Let’s assume then that for this example the bias is set at 0.8. Now lets work through some scenarios:

Scenario 1:-

X1 has a value 0

X2 has a value 1

X3 has a value 1

Evaluating this scenario:

Input = SUM((X1 * W1) + (X2 * W2) + (X3 * W3))

Input = SUM((0*0.7) + (1*0.4) + (1*0.2))

Input = 0.6

As 0.6 does not exceed 0.8 the output of the Perceptron will be 0

Scenario 2:-

X1 has a value 1

X2 has a value 0

X3 has a value 1

Evaluating this scenario:

Input = SUM((X1 * W1) + (X2 * W2) + (X3 * W3))

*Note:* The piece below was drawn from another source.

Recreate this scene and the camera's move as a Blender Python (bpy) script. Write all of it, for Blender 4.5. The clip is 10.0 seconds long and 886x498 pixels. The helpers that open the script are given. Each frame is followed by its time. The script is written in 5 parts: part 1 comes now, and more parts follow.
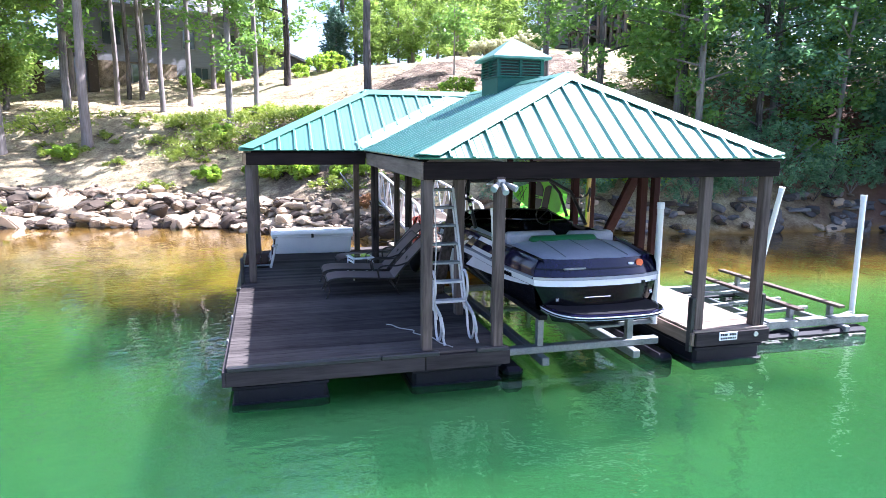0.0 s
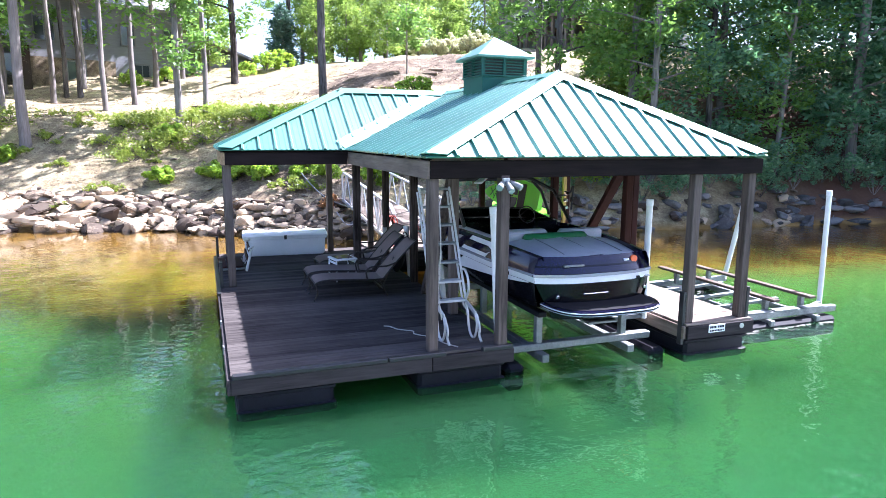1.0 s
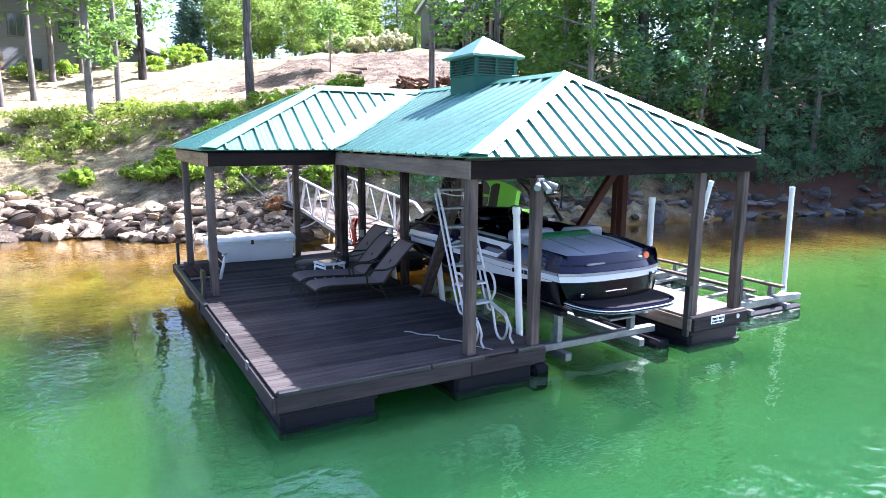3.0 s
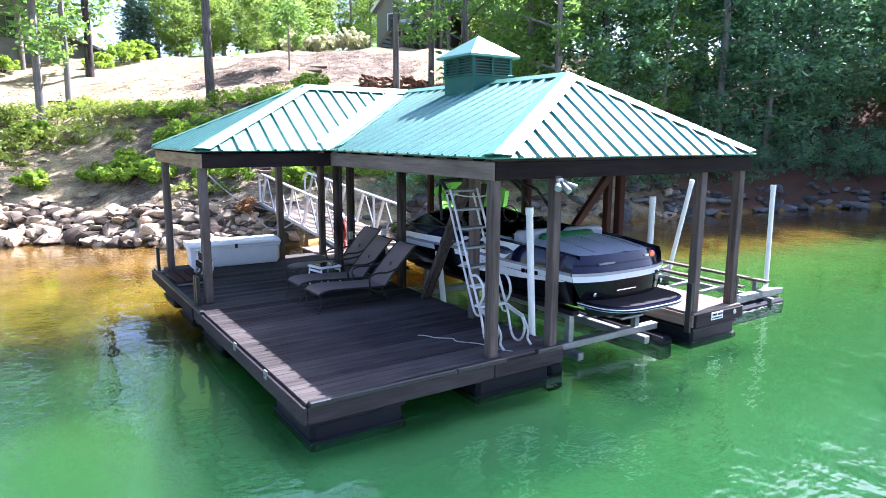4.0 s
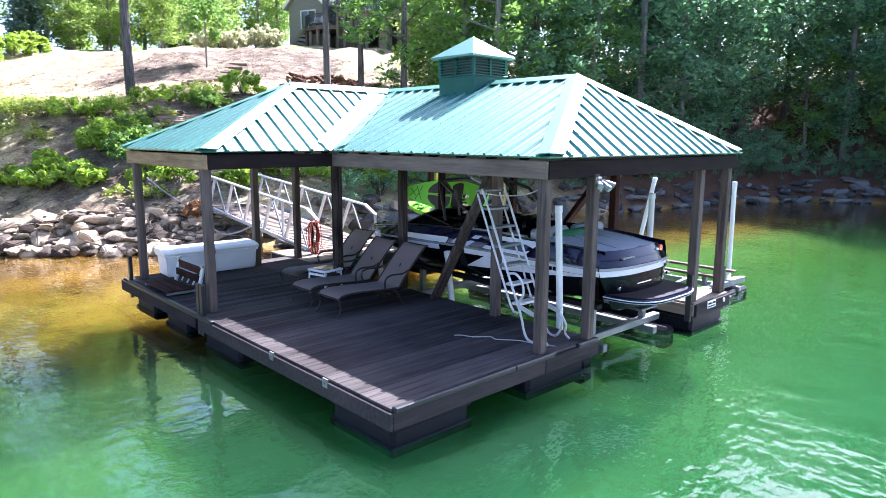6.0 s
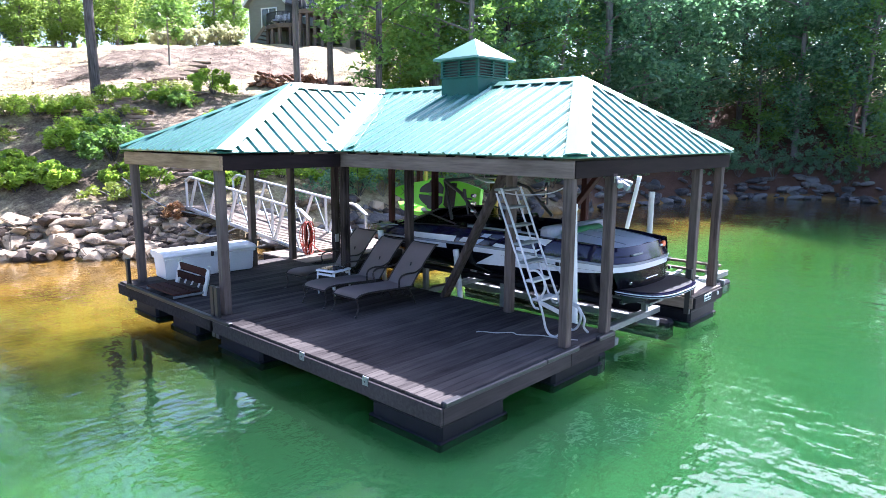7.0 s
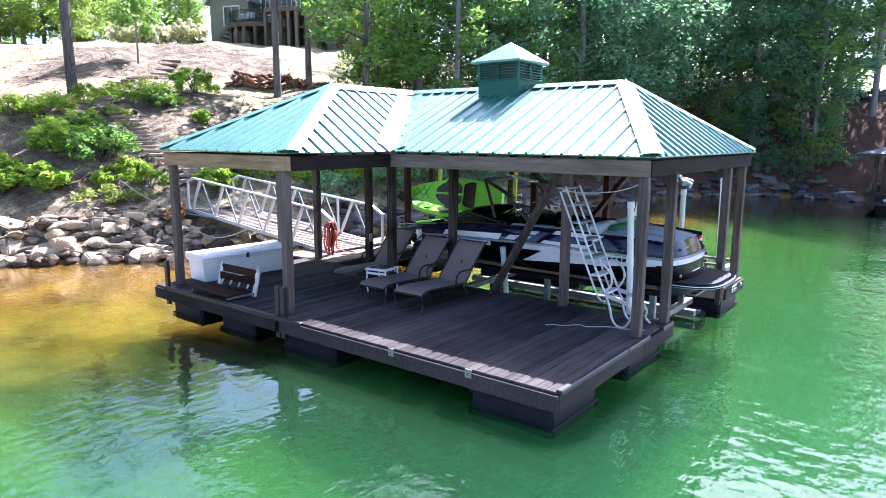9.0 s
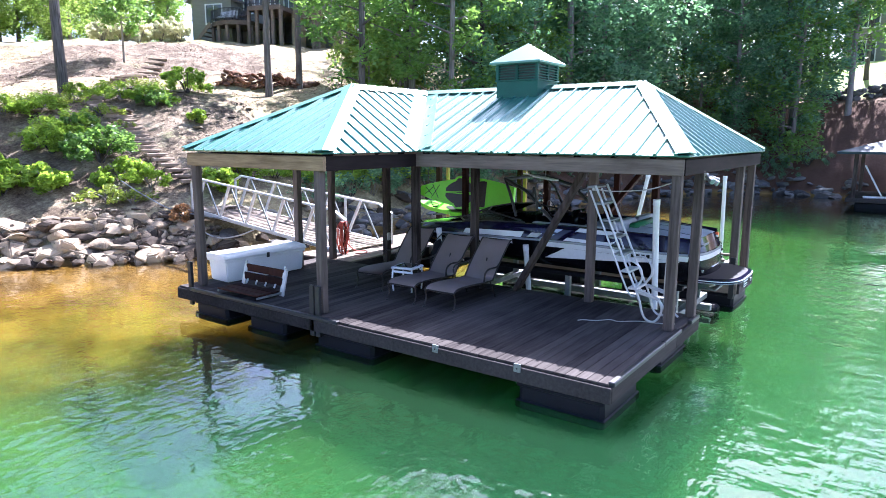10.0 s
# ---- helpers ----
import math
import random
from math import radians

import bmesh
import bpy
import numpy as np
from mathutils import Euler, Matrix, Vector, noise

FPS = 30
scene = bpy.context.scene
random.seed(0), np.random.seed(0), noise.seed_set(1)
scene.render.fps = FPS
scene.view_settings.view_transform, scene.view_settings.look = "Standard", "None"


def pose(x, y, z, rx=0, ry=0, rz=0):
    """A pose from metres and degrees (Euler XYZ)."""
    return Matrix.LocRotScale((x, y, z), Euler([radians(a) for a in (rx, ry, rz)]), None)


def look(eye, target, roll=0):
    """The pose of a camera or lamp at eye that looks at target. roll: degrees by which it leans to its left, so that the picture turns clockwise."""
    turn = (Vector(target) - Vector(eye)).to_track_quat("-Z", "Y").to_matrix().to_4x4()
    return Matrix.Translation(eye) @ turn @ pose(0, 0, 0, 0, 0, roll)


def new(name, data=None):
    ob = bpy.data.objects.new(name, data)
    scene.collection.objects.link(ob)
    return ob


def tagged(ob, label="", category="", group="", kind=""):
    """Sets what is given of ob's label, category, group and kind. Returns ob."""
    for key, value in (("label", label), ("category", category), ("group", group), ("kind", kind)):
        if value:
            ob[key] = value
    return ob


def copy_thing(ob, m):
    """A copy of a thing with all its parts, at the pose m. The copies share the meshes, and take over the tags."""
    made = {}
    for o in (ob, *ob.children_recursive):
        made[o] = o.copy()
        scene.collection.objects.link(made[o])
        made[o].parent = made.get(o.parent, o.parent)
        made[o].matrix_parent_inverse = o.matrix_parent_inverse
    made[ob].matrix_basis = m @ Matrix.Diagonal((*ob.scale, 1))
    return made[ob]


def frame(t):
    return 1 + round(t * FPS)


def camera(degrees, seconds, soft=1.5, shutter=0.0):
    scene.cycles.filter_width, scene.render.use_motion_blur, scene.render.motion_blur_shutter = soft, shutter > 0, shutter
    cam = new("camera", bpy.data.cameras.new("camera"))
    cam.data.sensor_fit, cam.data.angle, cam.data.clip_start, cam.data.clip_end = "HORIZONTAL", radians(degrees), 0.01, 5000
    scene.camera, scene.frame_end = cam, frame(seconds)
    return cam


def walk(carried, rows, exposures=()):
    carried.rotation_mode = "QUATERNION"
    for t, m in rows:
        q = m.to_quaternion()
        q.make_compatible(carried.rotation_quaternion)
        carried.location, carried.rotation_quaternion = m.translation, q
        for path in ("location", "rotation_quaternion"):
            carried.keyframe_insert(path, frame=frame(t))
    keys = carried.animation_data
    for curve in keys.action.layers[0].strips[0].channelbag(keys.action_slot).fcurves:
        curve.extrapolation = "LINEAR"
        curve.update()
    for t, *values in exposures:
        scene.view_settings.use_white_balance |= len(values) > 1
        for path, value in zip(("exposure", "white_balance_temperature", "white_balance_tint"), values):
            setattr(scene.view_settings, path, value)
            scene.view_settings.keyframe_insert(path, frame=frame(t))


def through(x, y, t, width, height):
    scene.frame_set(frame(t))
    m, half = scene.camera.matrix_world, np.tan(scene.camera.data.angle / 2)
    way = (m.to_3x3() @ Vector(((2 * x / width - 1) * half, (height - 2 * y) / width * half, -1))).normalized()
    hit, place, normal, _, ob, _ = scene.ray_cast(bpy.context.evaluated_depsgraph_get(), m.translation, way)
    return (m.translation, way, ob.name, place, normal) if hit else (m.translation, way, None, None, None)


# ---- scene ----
cam = camera(68.5, 10.0, 0.5)
PATH = [
    (0, (0.613, -8.174, 3.381), (1.122, -6.269, 3.043), 0.4),
    (0.5, (0.223, -8.043, 3.371), (0.815, -6.162, 3.035), 0.3),
    (1, (-0.169, -7.868, 3.365), (0.509, -6.017, 3.027), 0.3),
    (1.5, (-0.565, -7.653, 3.344), (0.194, -5.833, 3.007), 0.3),
    (2, (-0.963, -7.429, 3.34), (-0.137, -5.639, 3.003), 0.4),
    (2.5, (-1.333, -7.197, 3.345), (-0.444, -5.438, 3.008), 0.4),
    (4, (-2.453, -6.35, 3.368), (-1.362, -4.709, 3.029), 0.3),
    (4.5, (-2.801, -6.031, 3.344), (-1.645, -4.435, 3.006), 0.3),
    (5, (-3.169, -5.729, 3.331), (-1.948, -4.181, 2.995), 0.3),
    (5.5, (-3.587, -5.424, 3.339), (-2.305, -3.926, 3.003), 0.3),
    (7, (-4.852, -4.549, 3.366), (-3.411, -3.205, 3.028), 0.3),
    (7.5, (-5.252, -4.25, 3.377), (-3.771, -2.95, 3.037), 0.2),
    (8, (-5.602, -3.933, 3.374), (-4.094, -2.664, 3.036), 0.3),
    (8.5, (-5.955, -3.613, 3.361), (-4.423, -2.372, 3.025), 0.4),
    (9, (-6.314, -3.304, 3.359), (-4.762, -2.088, 3.023), 0.3),
    (9.5, (-6.667, -2.986, 3.367), (-5.092, -1.801, 3.028), 0.3),
    (10, (-7.028, -2.656, 3.374), (-5.428, -1.504, 3.035), 0.2),
]
walk(cam, [(t, look(eye, target, roll)) for t, eye, target, roll in PATH],
     exposures=[(0.0, 2.5, 5450, 25), (10.0, 2.5, 5450, 25)])

# ---- world, sun, exposure ----
SUN_DIR = Vector((0.84, 0.10, 1.0)).normalized()      # towards the sun
world = bpy.data.worlds.new("sky")
scene.world = world
world.use_nodes = True
wt = world.node_tree
sky = wt.nodes.new("ShaderNodeTexSky")
sky.sky_type, sky.sun_disc = "NISHITA", False
sky.sun_elevation = math.asin(SUN_DIR.z)
sky.sun_rotation = math.atan2(SUN_DIR.x, SUN_DIR.y)
sky.dust_density, sky.air_density = 2.5, 1.0
wt.links.new(sky.outputs[0], wt.nodes["Background"].inputs[0])
wt.nodes["Background"].inputs[1].default_value = 0.08
sun = new("sun", bpy.data.lights.new("sun", "SUN"))
sun.data.energy, sun.data.angle, sun.data.color = 5.3, radians(0.53), (1.0, 0.95, 0.86)
sun.matrix_world = look(SUN_DIR * 60, (0, 0, 0))


# ---- materials ----
def material(name, build):
    m = bpy.data.materials.new(name)
    m.use_nodes = True
    nt = m.node_tree
    bsdf = nt.nodes["Principled BSDF"]
    build(nt, bsdf)
    return m


def link(nt, a, b):
    nt.links.new(a, b)


def coords(nt, kind="Object", scale=(1, 1, 1)):
    c = nt.nodes.new("ShaderNodeTexCoord")
    mp = nt.nodes.new("ShaderNodeMapping")
    mp.inputs["Scale"].default_value = scale
    link(nt, c.outputs[kind], mp.inputs["Vector"])
    return mp.outputs[0]


def world_coords(nt, scale=(1, 1, 1)):
    c = nt.nodes.new("ShaderNodeNewGeometry")
    mp = nt.nodes.new("ShaderNodeMapping")
    mp.inputs["Scale"].default_value = scale
    link(nt, c.outputs["Position"], mp.inputs["Vector"])
    return mp.outputs[0]


def noise_tex(nt, vec, scale, detail=4.0, rough=0.55):
    n = nt.nodes.new("ShaderNodeTexNoise")
    n.inputs["Scale"].default_value, n.inputs["Detail"].default_value, n.inputs["Roughness"].default_value = scale, detail, rough
    link(nt, vec, n.inputs["Vector"])
    return n.outputs["Fac"]


def ramp(nt, fac, stops):
    r = nt.nodes.new("ShaderNodeValToRGB")
    el = r.color_ramp.elements
    while len(el) < len(stops):
        el.new(0.5)
    for e, (p, c) in zip(el, stops):
        e.position = p
        e.color = (*c, 1) if len(c) == 3 else c
    link(nt, fac, r.inputs[0])
    return r.outputs[0]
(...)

Input = SUM((1*0.7) + (0*0.4) + (1*0.2))

Input = 0.9

As 0.9 does exceed 0.8 the output of the Perceptron will be 1

This behaviour can be plotted as shown below, when the sum of the inputs multiplied by the weights exceed the bias (here 8) the output is 1 but less than the bias the output is zero:-

clip_image004

 

Other Neurons

The neurons below all behave in a similar way to the Perceptron, all can have multiple inputs and all have a single output. The output is always dependent on the inputs, weights and bias of the neuron. How they differ is in their their activation function, ie how they respond to the inputs.

Sigmoid

The Sigmoid Neuron has decimal inputs and outputs which are numbers between 0 and 1. The shape of the activation function is smoother than the stepwise shape of the perceptron, as shown below.

clip_image006

Explaining this in a little more detail, when the sum of the Weights multiplied by the Inputs is much lower than the bias the output is close to zero. As the bias is approached the output begins to rise until it is 0.5 at the point of the bias (still here the value of 8) after which as the weights and inputs sum increases it continues upwards towards the value one. This subtle difference provides Sigmoid neurons a significant advantage over Perceptrons as networks of Sigmoids are more stable in gradient-based learning, I’ll explain this in another blog later.

Tanh

The Tanh neuron is similar to the Sigmoid neuron except its rescaled to have outputs in the range from -1 to 1

clip_image008

Choosing between Sigmoid and a Tanh is sometimes a matter of trial and error, however it is sometimes said that Tanh learn better as Sigmoids suffer from saturation more easily, again I would have to expand the scope of this blog quite a lot to explain this though.

ReLu

The ReLu neuron (short for Rectified Linear Unit) returns 0 until the Bias is reached then increase in a linear fashion as shown below.

clip_image010

ReLu neurons are favoured over Sigmoid neurons in feed forward neural networks (see below) because they are less susceptible to a problem known as Learning Slowdown.

 

A Simple Feed Forward Network

Neurons can be linked together in different ways, the simplest design to explain is the Feed Forward Network. In the diagram below there are 3 layers of neurons with every neuron in a layer connected to every neuron in the next layer. Every neuron has an individual bias setting and every connection has an individual weight.

clip_image012

This is called a feed forward network because the flow from inputs to outputs is unidirectional, there are no feedback loops here and the network is stateless as the output is calculated from the input without effecting the network.

The network is trained by adjusting the Weights and Biases on each neuron until the desired output is are produced for the provided inputs. This training is usually done working from the outputs to the inputs with a method called Back Propagation. Back Propagation is a whole subject which can be explored more here:- https://pdfs.semanticscholar.org/4d3f/050801bd76ef10855ce115c31b301a83b405.pdf

There are 3 layers in a feed forward neural network, the input layer, the output layer and the layer in the middle which is called the hidden layer and which may itself be made up of several layers of neurons. In the diagram below the hidden layer has 3 layers of neurons. A neural network is considered “deep” if there are 2 or more hidden layers in the network.

clip_image014

In summary then this blog introduces a simple neural network and explains a little of how neurons work. There are quite a few more concepts which need to be introduced to get a full picture but hopefully you found this interesting and informative and I’ll try to fill in some of the gaps in future blogs.